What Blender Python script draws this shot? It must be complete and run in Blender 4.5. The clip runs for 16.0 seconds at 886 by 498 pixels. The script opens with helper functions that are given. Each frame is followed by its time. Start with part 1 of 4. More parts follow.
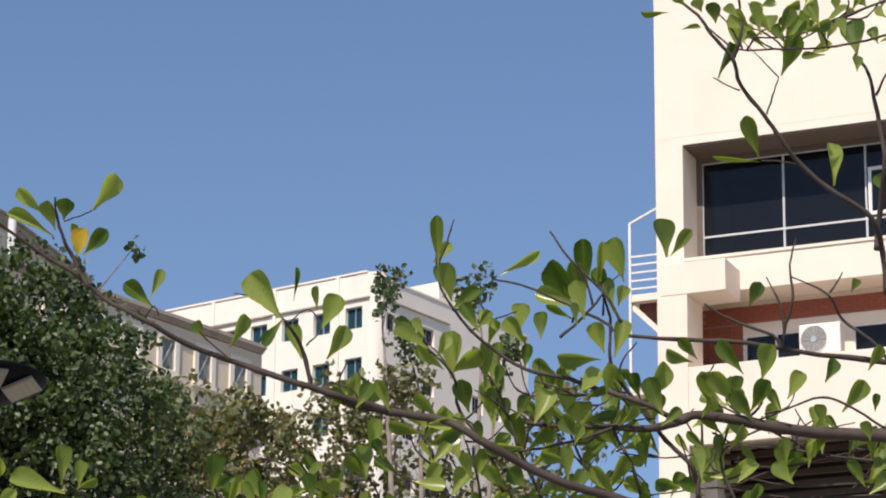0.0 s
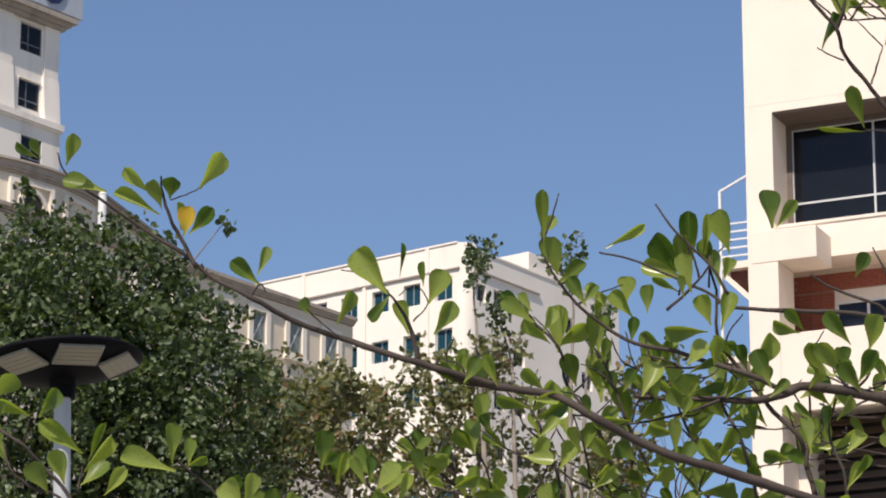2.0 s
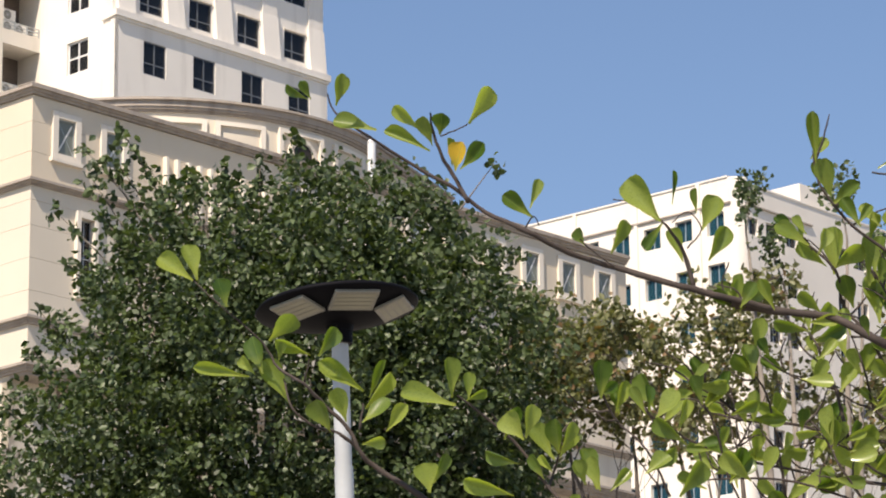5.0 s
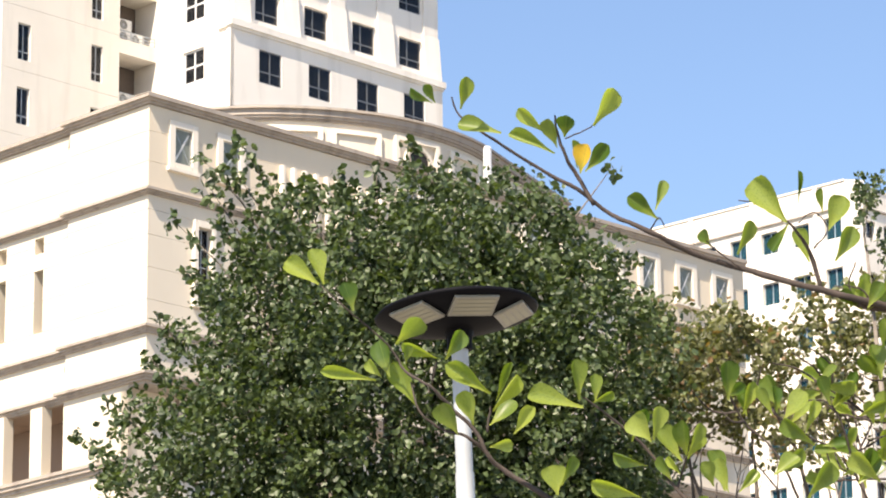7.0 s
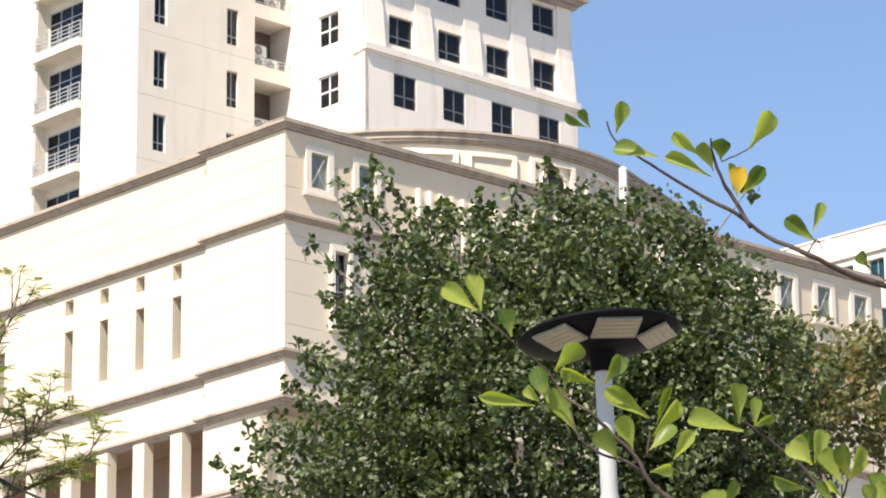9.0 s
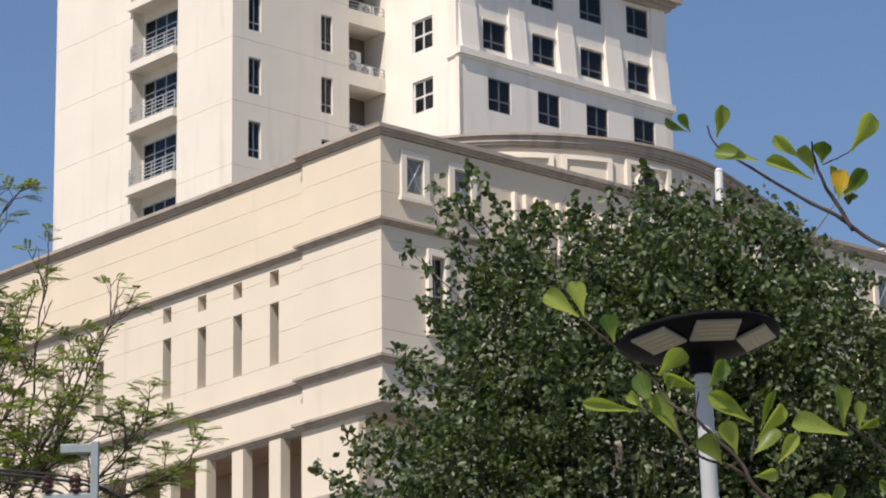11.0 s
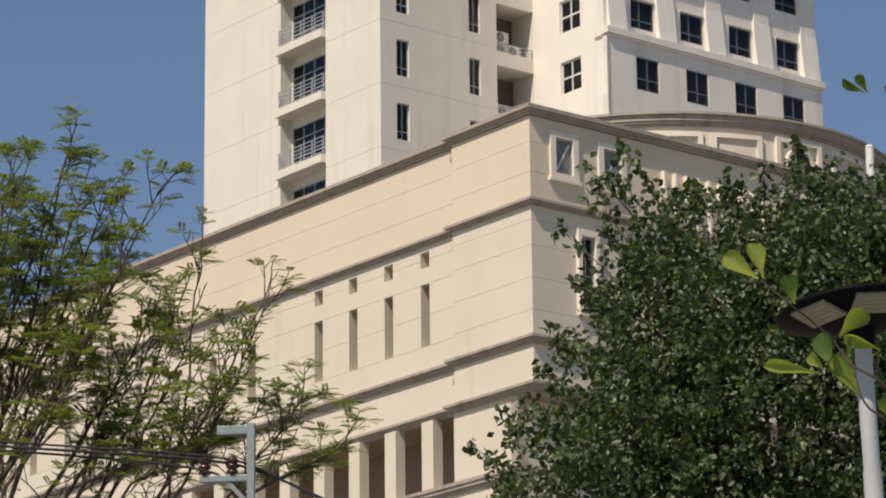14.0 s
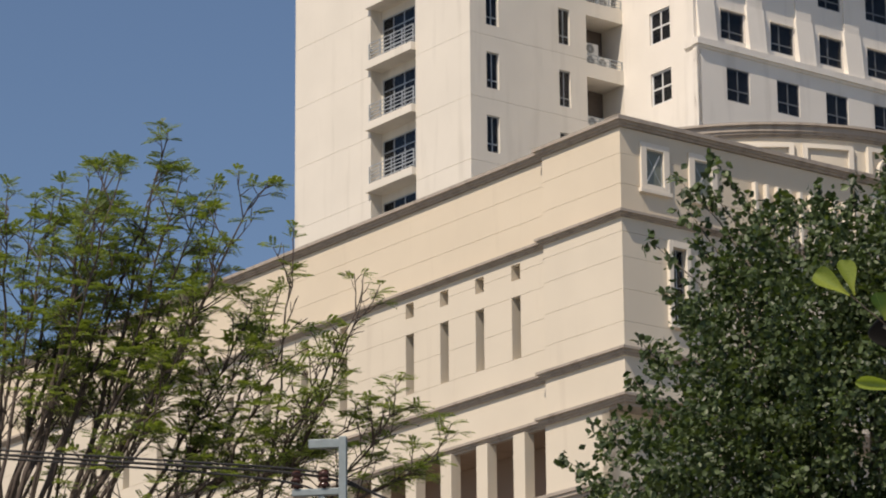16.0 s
·····
▶ _PROBLEM_
Omit every picture, then reproduce the rest of the listing exactly.

▶ _THE RESPONSE_
What Blender Python script draws this shot? It must be complete and run in Blender 4.5. The clip runs for 16.0 seconds at 886 by 498 pixels. The script opens with helper functions that are given. Each frame is followed by its time. Start with part 1 of 4. More parts follow.
0.0 s
2.0 s
5.0 s
7.0 s
9.0 s
11.0 s
14.0 s
16.0 s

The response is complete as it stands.